- **Exercise task**
Restate the listing that follows word for word, without its pictures.

- **Dataset section**
===============
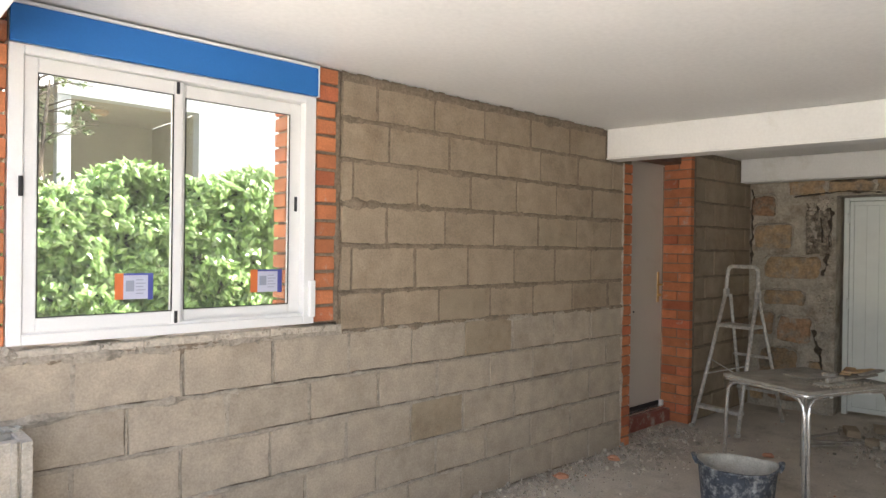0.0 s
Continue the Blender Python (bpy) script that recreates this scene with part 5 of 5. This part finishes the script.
# ---- neighbouring house ----
nh = tagged(new("neighbour_house"), "neighbouring white rendered house with a shaded porch", "house")
nh.matrix_basis = pose(0, 13.0, -0.06)
bm = bmesh.new()
box(bm, 5.48, 14.0, 0, 0.3, 0, 6.6)
box(bm, 3.0, 5.48, 0, 0.3, 4.14, 6.6)
part("wall", bm, HOUSEWALL, nh, "white rendered front wall")
part("wall", box(bmesh.new(), 2.9, 5.48, 2.6, 2.8, 0, 4.14), PORCH, nh, "beige porch wall in shade")
part("wall", box(bmesh.new(), 5.481, 5.6, 0.301, 2.8, 0, 4.14), PORCH, nh)
part("porch_ceiling", box(bmesh.new(), 2.9, 5.48, 0.301, 2.8, 4.145, 4.3), PORCH, nh)
part("porch_floor", box(bmesh.new(), 1.2, 5.48, -0.3, 2.6, 0, 0.4), KERB, nh)
part("pillar", bbox(3.0, 3.22, 0.02, 0.24, 0.4, 4.138, 0.01), HOUSEWALL, nh)
part("pillar", bbox(1.42, 1.62, -0.4, -0.2, 0.4, 3.3, 0.01), HOUSEWALL, nh)
part("porch_lamp", lathe(bmesh.new(), ((0.17, 0), (0.16, -0.05), (0.10, -0.10), (0.03, -0.11)), 20), CEMENTY, nh, "round ceiling lamp", pose(4.0, 1.2, 4.144))
rl = part("railing", box(bmesh.new(), 3.9, 5.47, 0.4, 0.44, 2.86, 2.90), BLACK, nh, "dark balcony railing")
for k in range(14):
    part("bar", box(bmesh.new(), 3.95 + k * 0.11, 3.965 + k * 0.11, 0.41, 0.43, 2.2, 2.859), BLACK, rl)
bm = bmesh.new()
for k in range(14):
    a, b = k / 14, (k + 1) / 14 + 0.015
    x0, z0, x1, z1 = 1.05 + 2.2 * a, 3.2 + 2.45 * a, 1.05 + 2.2 * b, 3.2 + 2.45 * b
    vs = []
    for x, z in ((x0, z0), (x1, z1)):
        for y in (-0.8, 3.0):
            for dz in (0.04, 0.10):
                vs.append(bm.verts.new((x, y, z + dz + (0.03 if x == x0 else 0))))
    for q in ((0, 1, 3, 2), (4, 6, 7, 5), (0, 4, 5, 1), (2, 3, 7, 6), (1, 5, 7, 3), (0, 2, 6, 4)):
        bm.faces.new([vs[i] for i in q])
part("roof", bm, ROOFTILE, nh, "sloping brown tile roof")
bm = bmesh.new()
vs = [bm.verts.new(p) for p in ((1.05, -0.82, 3.08), (3.25, -0.82, 5.53), (3.25, -0.82, 5.68), (1.05, -0.82, 3.23), (1.05, -0.76, 3.08), (3.25, -0.76, 5.53), (3.25, -0.76, 5.68), (1.05, -0.76, 3.23))]
for q in ((0, 1, 2, 3), (4, 7, 6, 5), (0, 4, 5, 1), (3, 2, 6, 7), (0, 3, 7, 4), (1, 5, 6, 2)):
    bm.faces.new([vs[i] for i in q])
part("barge_board", bm, PORCH, nh)
part("gable", box(bmesh.new(), 1.7, 3.0, 1.2, 1.4, 0.4, 3.9), PORCH, nh)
===============
- **Solved problem**
0.0 s
Continue the Blender Python (bpy) script that recreates this scene with part 5 of 5. This part finishes the script.
# ---- neighbouring house ----
nh = tagged(new("neighbour_house"), "neighbouring white rendered house with a shaded porch", "house")
nh.matrix_basis = pose(0, 13.0, -0.06)
bm = bmesh.new()
box(bm, 5.48, 14.0, 0, 0.3, 0, 6.6)
box(bm, 3.0, 5.48, 0, 0.3, 4.14, 6.6)
part("wall", bm, HOUSEWALL, nh, "white rendered front wall")
part("wall", box(bmesh.new(), 2.9, 5.48, 2.6, 2.8, 0, 4.14), PORCH, nh, "beige porch wall in shade")
part("wall", box(bmesh.new(), 5.481, 5.6, 0.301, 2.8, 0, 4.14), PORCH, nh)
part("porch_ceiling", box(bmesh.new(), 2.9, 5.48, 0.301, 2.8, 4.145, 4.3), PORCH, nh)
part("porch_floor", box(bmesh.new(), 1.2, 5.48, -0.3, 2.6, 0, 0.4), KERB, nh)
part("pillar", bbox(3.0, 3.22, 0.02, 0.24, 0.4, 4.138, 0.01), HOUSEWALL, nh)
part("pillar", bbox(1.42, 1.62, -0.4, -0.2, 0.4, 3.3, 0.01), HOUSEWALL, nh)
part("porch_lamp", lathe(bmesh.new(), ((0.17, 0), (0.16, -0.05), (0.10, -0.10), (0.03, -0.11)), 20), CEMENTY, nh, "round ceiling lamp", pose(4.0, 1.2, 4.144))
rl = part("railing", box(bmesh.new(), 3.9, 5.47, 0.4, 0.44, 2.86, 2.90), BLACK, nh, "dark balcony railing")
for k in range(14):
    part("bar", box(bmesh.new(), 3.95 + k * 0.11, 3.965 + k * 0.11, 0.41, 0.43, 2.2, 2.859), BLACK, rl)
bm = bmesh.new()
for k in range(14):
    a, b = k / 14, (k + 1) / 14 + 0.015
    x0, z0, x1, z1 = 1.05 + 2.2 * a, 3.2 + 2.45 * a, 1.05 + 2.2 * b, 3.2 + 2.45 * b
    vs = []
    for x, z in ((x0, z0), (x1, z1)):
        for y in (-0.8, 3.0):
            for dz in (0.04, 0.10):
                vs.append(bm.verts.new((x, y, z + dz + (0.03 if x == x0 else 0))))
    for q in ((0, 1, 3, 2), (4, 6, 7, 5), (0, 4, 5, 1), (2, 3, 7, 6), (1, 5, 7, 3), (0, 2, 6, 4)):
        bm.faces.new([vs[i] for i in q])
part("roof", bm, ROOFTILE, nh, "sloping brown tile roof")
bm = bmesh.new()
vs = [bm.verts.new(p) for p in ((1.05, -0.82, 3.08), (3.25, -0.82, 5.53), (3.25, -0.82, 5.68), (1.05, -0.82, 3.23), (1.05, -0.76, 3.08), (3.25, -0.76, 5.53), (3.25, -0.76, 5.68), (1.05, -0.76, 3.23))]
for q in ((0, 1, 2, 3), (4, 7, 6, 5), (0, 4, 5, 1), (3, 2, 6, 7), (0, 3, 7, 4), (1, 5, 6, 2)):
    bm.faces.new([vs[i] for i in q])
part("barge_board", bm, PORCH, nh)
part("gable", box(bmesh.new(), 1.7, 3.0, 1.2, 1.4, 0.4, 3.9), PORCH, nh)